JUGEMENT DU 25 AVRIL 2017

Demandeur : [A-B C] - [LOCALITE 2] - [LOCALITE 3] - représenté par Maître Christine BAUGE ;

Défendeur : M.S.A. Côtes Normandes - 37 rue de Maltot - [LOCALITE 4] - représentée par Madame [J], dûment mandatée ;

COMPOSITION DU TRIBUNAL

Lors des débats et du délibéré :

Présidente :

Mme. Aude VERNET ; Juge au Tribunal de Grande Instance de Coutances, Présidente ;

Secrétaire : Marie Christine HUBERT ;

DEBATS

A l’audience publique du 21 mars 2017

JUGEMENT

Prononcé par mise à disposition au Secrétariat le 25 avril 2017

Vu les convocations reconnues régulières adressées par la Secrétaire ;

Le Tribunal après avoir éclairé les parties sur leurs droits n’a pu les concilier ;

FAITS ET PROCEDURE

M. [A-B C] a exercé son activité agricole en 2013 et 2014 sous couvert de 2 sociétés :

- l'EARL [C] pour la production laitière, où ses revenus sont imposés selon le régime des bénéfices agricoles et soumis à cotisations sociales du régime agricole,

- l'EARL Ronde Touche en tant qu'associé unique pour la production de veaux gras, l'EARL ayant opté pour le paiement de l'impôt sur les sociétés.

M. [C] a contesté devant la Commission de recours amiable de la MSA l'appel de cotisations émis par la MSA [LOCALITE 5] date du 21 octobre 2014, rectifié le 28 novembre suivant. M. [C] conteste l'incorporation des dividendes perçus en juillet 2013 pour un montant de 30.000 Euros dans l'assiette de ses cotisations et contributions sociales pour l'année 2014.

La commission de recours amiable a rejeté le recours de l'intéressé le 20 juin 2016, raison pour laquelle M. [C] a saisi le Tribunal des Affaires de sécurité sociale de la MANCHE le 21 juillet suivant.

Par un courrier du 5 décembre 2016, il a transmis à la juridiction un mémoire par lequel il entendait soulever l'inconstitutionnalité de l'article L. 731-14 du Code Rural tel qu'issu de l'article 9 de la loi du 23 décembre 2013 de financement de la sécurité sociale pour 2014.

Le dossier a été appelé à l'audience du 21 mars 2017, première audience utile s'agissant du contentieux agricole. Le Ministère Public avait au préalable été rendu destinataire du mémoire déposé et avisé de la date d'audience.

Au cours de cette audience,

M. [C], par la voix de son conseil (SELARL SALMON et Associés) a maintenu son recours et le mémoire distinct déposé.

Il a expliqué que les revenus tirés de l'EARL [C] pour l’année 2013 avaient été imposés à l'impôt sur le revenu au titre de l'année 2014 dans la catégorie des bénéfices agricoles.

L'EARL Ronde Touche avait quant à elle été soumise à l'impôt sur les sociétés pour l'année 2013 et avait distribué des dividendes à M. [C] (30.000 Euros en juillet 2013), dividendes qui avaient été soumis à prélèvements sociaux pour un total de 5.650 Euros.

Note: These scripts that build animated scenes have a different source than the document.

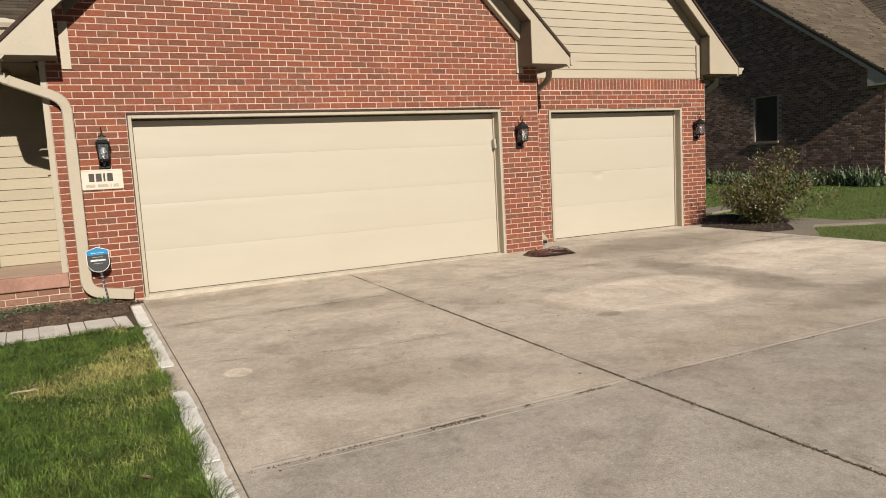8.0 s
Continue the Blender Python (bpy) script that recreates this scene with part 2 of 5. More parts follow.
M_SHINGLE = random_colours(surface("shingle_brown", (0.066, 0.052, 0.039), (0.066, 0.052, 0.039), 6, 0.95, 0.6, 260, fine_mix=0.25), [(0.046, 0.034, 0.025), (0.070, 0.054, 0.040), (0.058, 0.043, 0.031), (0.086, 0.067, 0.049), (0.062, 0.048, 0.036), (0.104, 0.083, 0.061)], "ob")
M_SHINGLE_I = random_colours(surface("shingle_brown_joined", (0.066, 0.052, 0.039), (0.066, 0.052, 0.039), 6, 0.95, 0.6, 260, fine_mix=0.25), [(0.046, 0.034, 0.025), (0.070, 0.054, 0.040), (0.058, 0.043, 0.031), (0.086, 0.067, 0.049), (0.062, 0.048, 0.036), (0.104, 0.083, 0.061)], "is")
M_FELT = surface("roof_felt", (0.040, 0.032, 0.026), (0.052, 0.042, 0.032), 6, 0.95, 0.3, 120)
M_RUST = surface("rusty_steel", (0.040, 0.022, 0.014), (0.065, 0.034, 0.021), 12, 0.8, 0.3, 120)
M_DRIP = surface("brown_shingle_edge", (0.034, 0.018, 0.013), (0.060, 0.034, 0.024), 25, 0.9, 0.6, 90, fine_mix=0.4)
M_BLACK = surface("black_iron", (0.014, 0.014, 0.013), (0.024, 0.022, 0.021), 20, 0.42, 0.15, 200, metal=0.3, fine_mix=0.2)
M_STEEL = surface("galvanised_steel", (0.440, 0.424, 0.400), (0.360, 0.344, 0.320), 30, 0.45, 0.05, 200, metal=0.4)
M_BULB = surface("frosted_bulb", (0.36, 0.36, 0.35), (0.30, 0.30, 0.29), 20, 0.2, 0.0)
M_BAG = surface("brown_plastic", (0.026, 0.014, 0.011), (0.040, 0.021, 0.017), 12, 0.20, 0.06, 30, spec=0.7)
M_BAGPALE = surface("pale_print_and_sheen", (0.20, 0.165, 0.14), (0.36, 0.31, 0.27), 14, 0.45, 0.10, 40, fine_mix=0.3)
M_FABRIC = surface("charcoal_fabric", (0.020, 0.017, 0.016), (0.029, 0.025, 0.023), 12, 0.95, 0.4, 300)
M_TEAL = surface("teal_fabric", (0.006, 0.028, 0.034), (0.008, 0.040, 0.046), 20, 0.9, 0.6, 60)
M_YELLOW = surface("yellow_enamel", (0.700, 0.470, 0.060), (0.600, 0.370, 0.036), 12, 0.4, 0.1, 120, fine_mix=0.1)
M_BROWN = surface("brown_enamel", (0.080, 0.048, 0.028), (0.128, 0.080, 0.048), 30, 0.6, 0.3, 150)
M_GREENSTEM = surface("green_enamel", (0.016, 0.036, 0.016), (0.024, 0.048, 0.024), 20, 0.5, 0.1, 120)
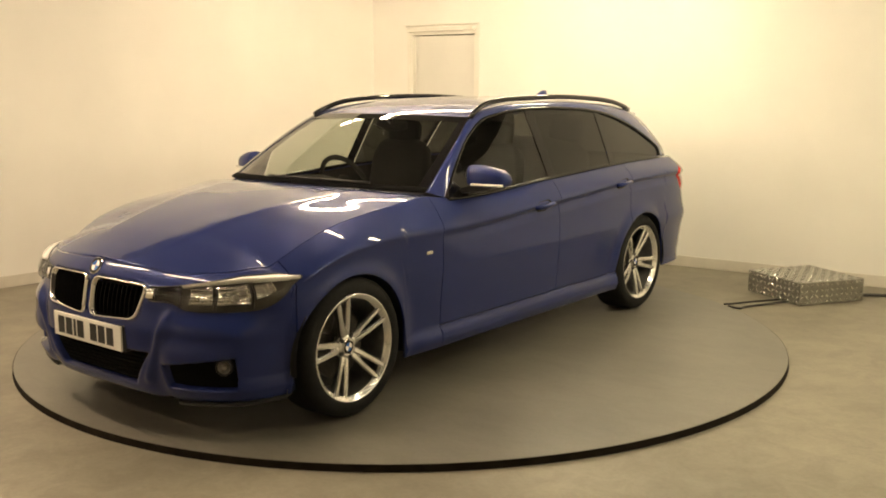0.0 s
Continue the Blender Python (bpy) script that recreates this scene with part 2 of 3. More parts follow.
# ---- turntable ----
TC = Vector((-0.23, 5.93, 0))
TR = 2.27
DECK = -FLOOR_Z
table = new("turntable")
table.location = (TC.x, TC.y, FLOOR_Z)
tagged(table, "round grey turntable with a black rubber edge, flat on the floor", "turntable")
bm = bmesh.new()
N = 160
prof = [(0.02, DECK), (0.7, DECK), (1.4, DECK), (2.0, DECK), (TR - 0.0045, DECK), (TR - 0.0035, DECK - 0.001)]
rings = [[(r0 * math.cos(2 * math.pi * k / N), r0 * math.sin(2 * math.pi * k / N), z0) for k in range(N)] for r0, z0 in prof]
V = add_grid(bm, rings, close_v=True)
bm.faces.new(V[0])
bmesh.ops.recalc_face_normals(bm, faces=bm.faces)
part("deck", bm, M_TABLE, table, "grey painted steel deck, faintly scuffed", True)
for p in bpy.data.objects["deck"].data.polygons:
    p.use_smooth = False
bm = bmesh.new()
prof = [(TR - 0.0033, DECK - 0.006), (TR - 0.0033, DECK - 0.0015), (TR - 0.0015, DECK - 0.0012), (TR - 0.0003, DECK - 0.0022), (TR, DECK - 0.005), (TR, 0.005), (TR + 0.002, 0.0005)]
rings = [[(r0 * math.cos(2 * math.pi * k / N), r0 * math.sin(2 * math.pi * k / N), z0) for k in range(N)] for r0, z0 in prof]
add_grid(bm, rings, close_v=True, flip=False)
bmesh.ops.recalc_face_normals(bm, faces=bm.faces)
part("edging", bm, M_RIM, table, "black rubber edging strip", True)

# ---- checker-plate drive box and its cables ----
box = new("drive_box")
box.matrix_world = pose(2.505, 6.66, FLOOR_Z, 0, 0, 20)
tagged(box, "low aluminium checker-plate box on the floor by the turntable", "metal box")
BX, BY, BZ = 0.57, 0.57, 0.165
part("casing", box_bm((0, 0, 0.002), (BX, BY, BZ), 0.006), M_CHECKER, box, "dull aluminium casing")
tread = bmesh.new()


def lozenge(bm, m):
    pts = [(-0.019, 0), (0, -0.007), (0.019, 0), (0, 0.007)]
    lo = [bm.verts.new(m @ Vector((x, y, 0.0002))) for x, y in pts]
    hi = [bm.verts.new(m @ Vector((x * 0.6, y * 0.6, 0.0028))) for x, y in pts]
    bm.faces.new(hi)
    for i in range(4):
        bm.faces.new([lo[i], lo[(i + 1) % 4], hi[(i + 1) % 4], hi[i]])


def tread_face(m, w, h):
    s = 0.041
    for i in range(int(w / s)):
        for j in range(int(h / s)):
            lozenge(tread, m @ pose((i + 0.5) * w / int(w / s), (j + 0.5) * h / int(h / s), 0, 0, 0, 45 if (i + j) % 2 else -45))


tread_face(pose(0, 0, BZ), BX, BY)
tread_face(pose(0, 0, 0, 90), BX, BZ)
tread_face(pose(0, BY, 0, 90, 0, -90), BY, BZ)
part("tread", tread, M_CHECKER2, box, "raised bright tread lozenges")
tagged(bpy.data.objects["tread"], kind="stuff")


def cable(pts, r, label):
    bm = bmesh.new()
    fx = spline([i for i in range(len(pts))], [p[0] for p in pts])
    fy = spline([i for i in range(len(pts))], [p[1] for p in pts])
    n = 8 * (len(pts) - 1)
    tube_path(bm, [(fx(i / 8), fy(i / 8), FLOOR_Z + r) for i in range(n + 1)], r, 8)
    tagged(obj("cable", bm, M_CABLE, True), label, "cable", "floor cables")


cable([(2.46, 6.78), (2.25, 6.68), (2.10, 6.60), (2.06, 6.56), (2.0, 6.63)], 0.008, "thin dark cable from the metal box to the turntable")
cable([(2.44, 6.86), (2.2, 6.78), (2.06, 6.72), (1.99, 6.70)], 0.007, "thin dark cable from the metal box to the turntable")
cable([(3.03, 6.98), (3.15, 7.0), (3.4, 6.97), (3.8, 6.75), (4.6, 6.2)], 0.011, "black cable trailing from the metal box along the floor")
# a small dark scrap on the floor
bm = bmesh.new()
bmesh.ops.create_icosphere(bm, subdivisions=2, radius=0.03)
for v in bm.verts:
    v.co = Vector((v.co.x * 1.5, v.co.y * 0.7, max(v.co.z, -0.01) * 0.25)) * (0.8 + 0.5 * noise.noise(v.co * 40))
bmesh.ops.translate(bm, verts=bm.verts, vec=(-2.16, 7.63, FLOOR_Z + 0.003))
tagged(obj("debris", bm, M_DUST), "small dark scrap lying on the concrete floor", "debris")


# ---- the car: paint, glass, trim ----
def car_paint():
    m, nt, b, ln = nodes_of("blue_metallic_paint")
    tc = nt.nodes.new("ShaderNodeTexCoord")
    fl = nt.nodes.new("ShaderNodeTexNoise")
    fl.inputs["Scale"].default_value, fl.inputs["Detail"].default_value = 900, 2
    ln.new(tc.outputs["Object"], fl.inputs["Vector"])
    big = nt.nodes.new("ShaderNodeTexNoise")
    big.inputs["Scale"].default_value = 3.0
    ln.new(tc.outputs["Object"], big.inputs["Vector"])
    mx = nt.nodes.new("ShaderNodeMix")
    mx.data_type = "RGBA"
    mx.inputs["A"].default_value, mx.inputs["B"].default_value = (*PAINT_A, 1), (*PAINT_B, 1)
    ln.new(fl.outputs["Fac"], mx.inputs["Factor"])
    ln.new(mx.outputs["Result"], b.inputs["Base Color"])
    b.inputs["Metallic"].default_value = 0.2
    b.inputs["Specular IOR Level"].default_value = 0.1
    rr = nt.nodes.new("ShaderNodeMapRange")
    rr.inputs["To Min"].default_value, rr.inputs["To Max"].default_value = 0.36, 0.42
    ln.new(big.outputs["Fac"], rr.inputs["Value"])
    ln.new(rr.outputs["Result"], b.inputs["Roughness"])
    b.inputs["Coat Weight"].default_value, b.inputs["Coat Roughness"].default_value = 1.0, 0.02
    b.inputs["Coat IOR"].default_value = 1.32
    return m


def car_glass(name, tint, dirt=0.02, face=0.07):
    """A thin pane: it lets tinted light through and mirrors by Fresnel."""
    m, nt, b, ln = nodes_of(name)
    nt.nodes.remove(b)
    out = nt.nodes["Material Output"]
    tr = nt.nodes.new("ShaderNodeBsdfTransparent")
    tr.inputs["Color"].default_value = (*tint, 1)
    gl = nt.nodes.new("ShaderNodeBsdfGlossy")
    gl.inputs["Roughness"].default_value = dirt
    lw = nt.nodes.new("ShaderNodeLayerWeight")
    lw.inputs["Blend"].default_value = 0.5
    pw = nt.nodes.new("ShaderNodeMath")
    pw.operation = "POWER"
    pw.inputs[1].default_value = 5.0
    ln.new(lw.outputs["Facing"], pw.inputs[0])
    fr = nt.nodes.new("ShaderNodeMapRange")
    fr.inputs["To Min"].default_value, fr.inputs["To Max"].default_value = face, 0.95
    ln.new(pw.outputs["Value"], fr.inputs["Value"])
    mx = nt.nodes.new("ShaderNodeMixShader")
    ln.new(fr.outputs["Result"], mx.inputs["Fac"])
    ln.new(tr.outputs["BSDF"], mx.inputs[1])
    ln.new(gl.outputs["BSDF"], mx.inputs[2])
    ln.new(mx.outputs["Shader"], out.inputs["Surface"])
    return m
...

Par la suite, ces revenus avaient été à nouveau soumis à cotisations sociales par la MSA au titre de l'année 2014.

Par conclusions écrites du 5 décembre 2016 oralement soutenues par son conseil, il a demandé à la juridiction de transmettre à la Cour de Cassation une question prioritaire de constitutionnalité et de surseoir à statuer dans l'attente de la décision rendue par le Conseil Constitutionnel.

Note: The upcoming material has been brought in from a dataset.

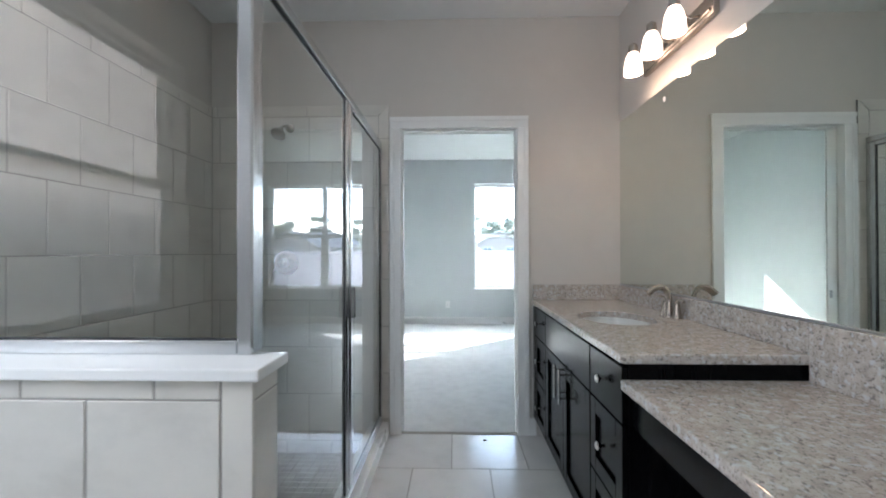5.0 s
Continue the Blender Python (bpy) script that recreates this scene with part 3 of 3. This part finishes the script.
def shower_fixtures():
    h = thing("shower_fixture", "brushed nickel shower head on a short wall arm", "shower head", at=(-1.13, -0.012, 2.033))
    part("flange", lathe([(0.03, 0.0), (0.029, 0.006), (0.018, 0.012), (0.012, 0.014)], 24, (0, 0, 0), facing((0, -1, 0))), M_NICKEL, h, smooth=True)
    part("arm", tube(spline([(0, -0.005, 0), (0, -0.06, 0.0), (-0.008, -0.1, -0.018), (-0.014, -0.125, -0.045)]), 0.0095, 12), M_NICKEL, h, smooth=True)
    part("head", lathe([(0.012, 0.0), (0.018, 0.012), (0.03, 0.03), (0.044, 0.046), (0.047, 0.056), (0.044, 0.06)], 28, (-0.012, -0.118, -0.038), facing((-0.1, -0.62, -0.78))), M_NICKEL, h, smooth=True)
    v = thing("shower_valve", "brushed nickel round shower valve with lever", "shower valve", at=(-1.157, -0.012, 1.135))
    part("escutcheon", lathe([(0.084, 0.0), (0.083, 0.007), (0.076, 0.014), (0.066, 0.016), (0.056, 0.011), (0.048, 0.005), (0.04, 0.004)], 40, (0, 0, 0), facing((0, -1, 0))), M_NICKEL, v, smooth=True)
    k = part("knob", lathe([(0.034, 0.003), (0.036, 0.03), (0.034, 0.046), (0.027, 0.058), (0.014, 0.064), (0.004, 0.065)], 28, (0, 0, 0), facing((0, -1, 0))), M_KNOB, v, smooth=True)
    part("lever", tube(spline([(0, -0.05, 0), (-0.03, -0.056, -0.02), (-0.055, -0.058, -0.045), (-0.066, -0.058, -0.066)], 4), [0.012, 0.011, 0.01, 0.009, 0.009, 0.009, 0.009, 0.009, 0.009, 0.008, 0.008, 0.007, 0.006], 12, 0.7), M_NICKEL, k, smooth=True)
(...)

La MSA [LOCALITE 6], représentée par Mme [J], a indiqué que les textes applicables au litige avaient été correctement appliqués et a sollicité la confirmation de la décision prise par ses services, confirmée par la commission de recours amiable. Elle a ajouté qu'une circulaire prévoyait la possibilité pour le cotisant de réclamer la restitution du trop-versé auprès des services des Impôts, et qu'une telle demande n'avait pas été effectuée par M. [C].

La décision a été mise en délibéré au 25 avril 2017, afin que le mémoire du Ministère Public puisse être transmis aux parties (avant le 5 avril 2017) et qu'elles puissent y répondre avant la date retenue.

La présente affaire a été communiquée au ministère public à l'issue de l'audience, qui a requis le 5 avril 2017 la transmission de la question prioritaire de constitutionnalité à la Cour de cassation, considérant que les conditions posées pour une telle transmission étaient remplies.

Les parties ont eu communication de ces réquisitions.

Par télécopie du 6 avril 2017, le conseil de M. [C] faisait savoir à la juridiction que ces réquisitions n'appelaient aucune observation de sa part.

Par un envoi du 7 avril suivant, la MSA maintenait ses écrits développés à l'oral au cours de l'audience et ne formulait aucune observation complémentaire.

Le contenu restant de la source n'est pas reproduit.